* Written task
Copy out each line of the material in which the word "follow" appears.

* Data for this task
:::::
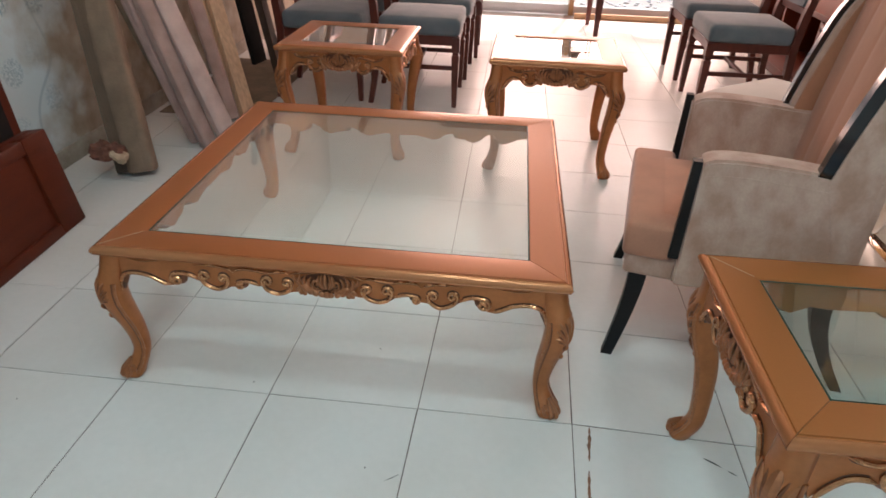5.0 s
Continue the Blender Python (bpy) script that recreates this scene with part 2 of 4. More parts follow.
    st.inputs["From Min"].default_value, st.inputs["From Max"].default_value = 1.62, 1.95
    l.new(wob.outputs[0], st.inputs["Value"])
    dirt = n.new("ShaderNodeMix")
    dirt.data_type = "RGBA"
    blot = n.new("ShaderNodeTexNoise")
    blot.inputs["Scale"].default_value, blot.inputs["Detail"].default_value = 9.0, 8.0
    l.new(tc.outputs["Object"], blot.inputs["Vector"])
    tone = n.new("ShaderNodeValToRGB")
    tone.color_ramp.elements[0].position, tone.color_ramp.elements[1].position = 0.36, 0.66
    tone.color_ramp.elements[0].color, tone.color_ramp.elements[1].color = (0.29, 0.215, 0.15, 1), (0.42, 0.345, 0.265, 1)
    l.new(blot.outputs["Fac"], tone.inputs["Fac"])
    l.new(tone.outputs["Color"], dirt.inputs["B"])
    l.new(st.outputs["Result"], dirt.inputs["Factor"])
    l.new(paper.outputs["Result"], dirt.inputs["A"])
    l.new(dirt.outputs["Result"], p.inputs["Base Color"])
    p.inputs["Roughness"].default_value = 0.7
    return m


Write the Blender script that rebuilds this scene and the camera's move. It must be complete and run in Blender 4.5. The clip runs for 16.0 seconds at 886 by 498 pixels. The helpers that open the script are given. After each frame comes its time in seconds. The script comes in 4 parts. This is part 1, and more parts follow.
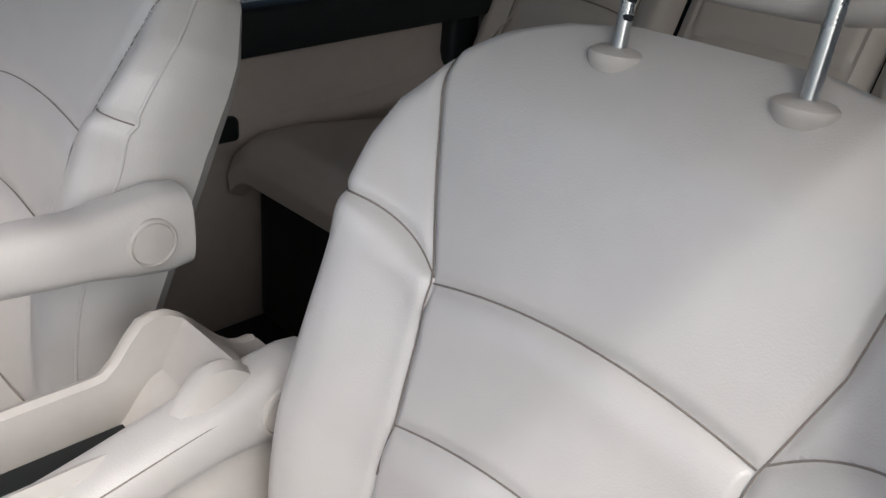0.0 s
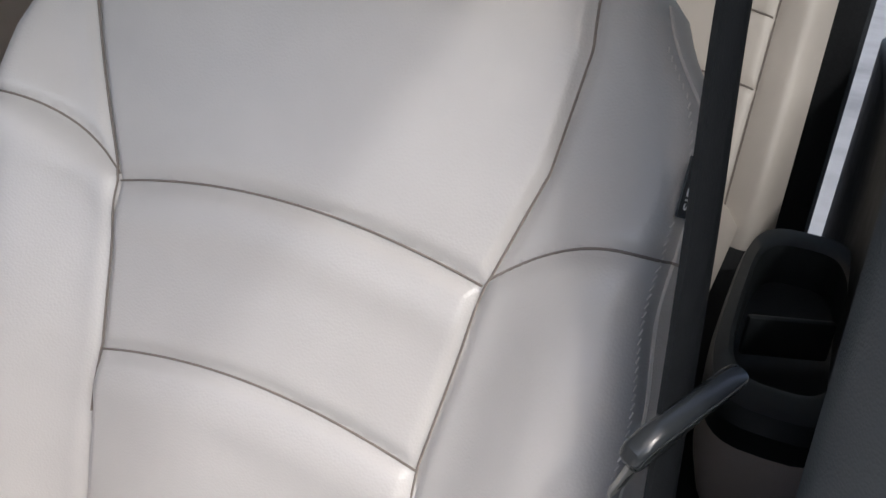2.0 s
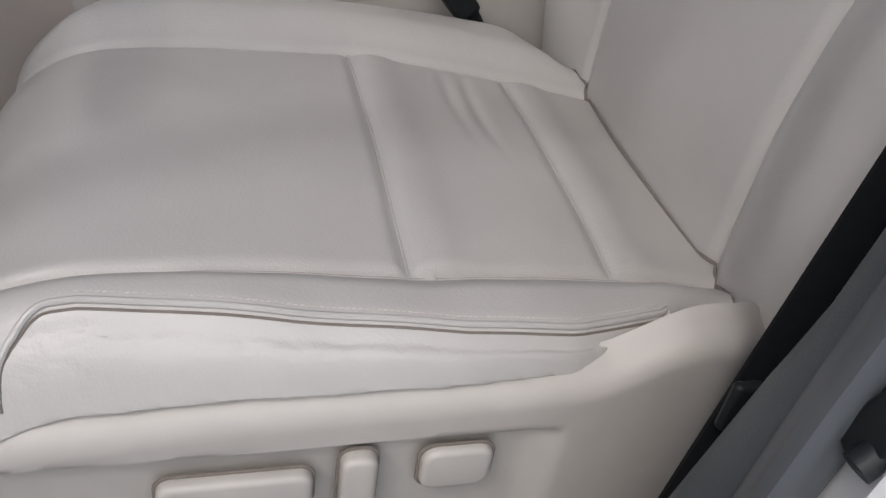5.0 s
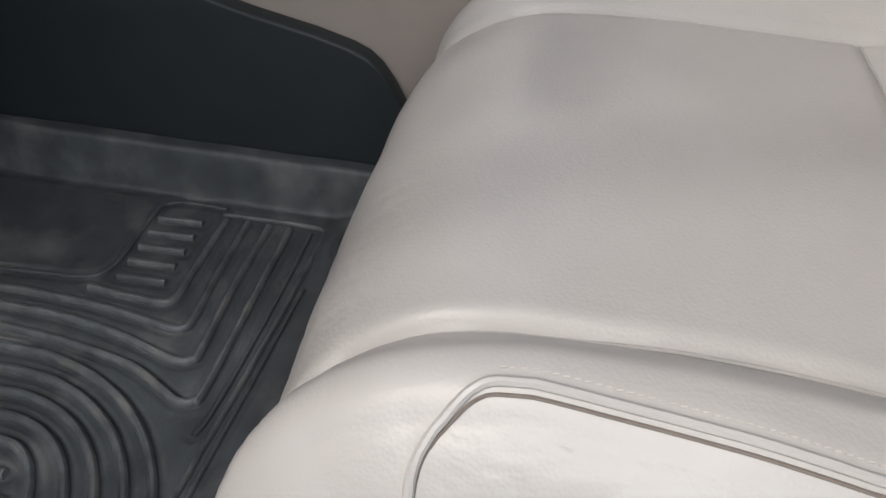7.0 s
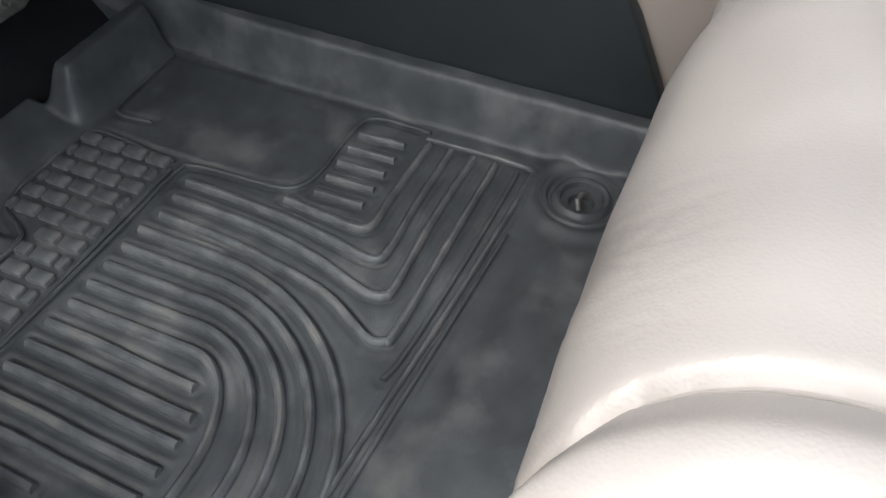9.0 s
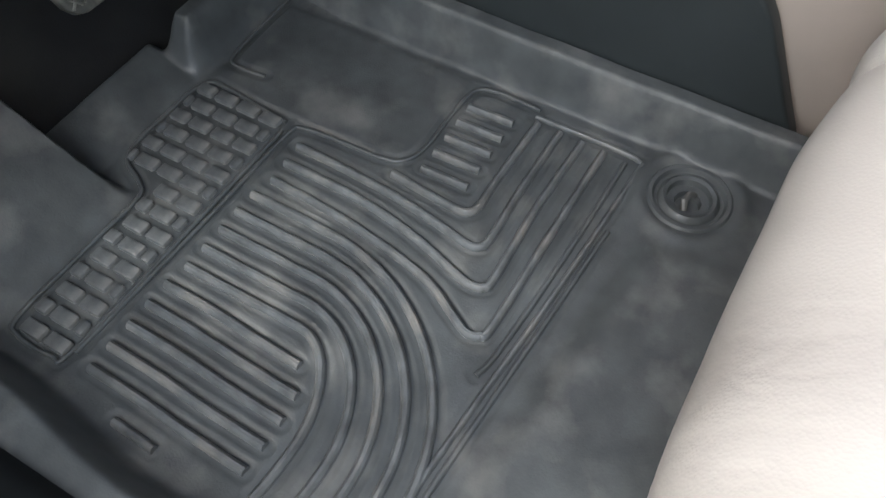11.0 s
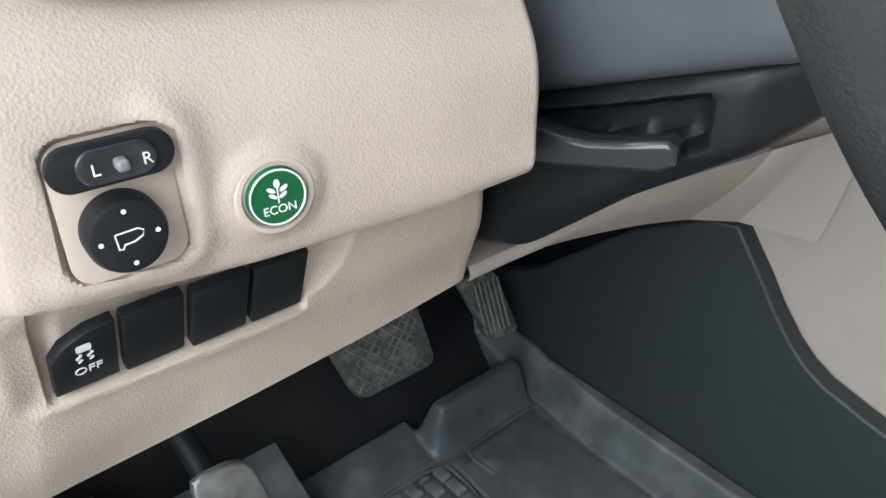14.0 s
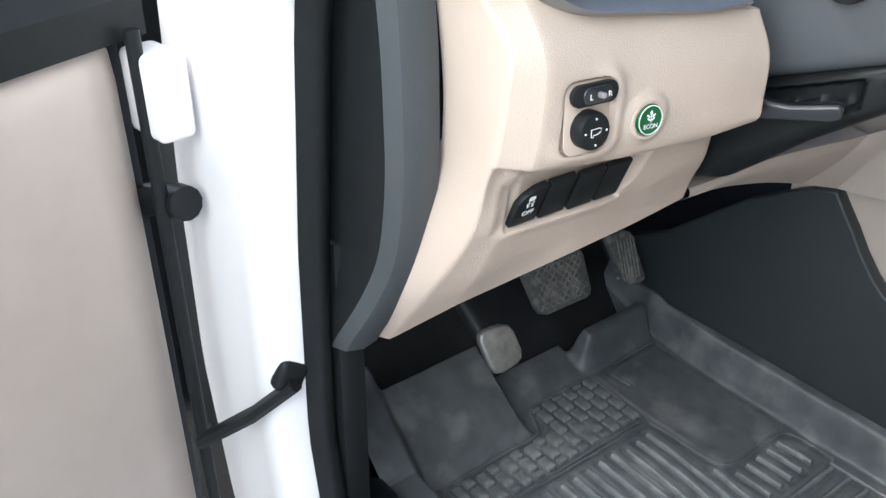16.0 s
:::::
* Response to the task
Continue the Blender Python (bpy) script that recreates this scene with part 2 of 4. More parts follow.
Write the Blender script that rebuilds this scene and the camera's move. It must be complete and run in Blender 4.5. The clip runs for 16.0 seconds at 886 by 498 pixels. The helpers that open the script are given. After each frame comes its time in seconds. The script comes in 4 parts. This is part 1, and more parts follow.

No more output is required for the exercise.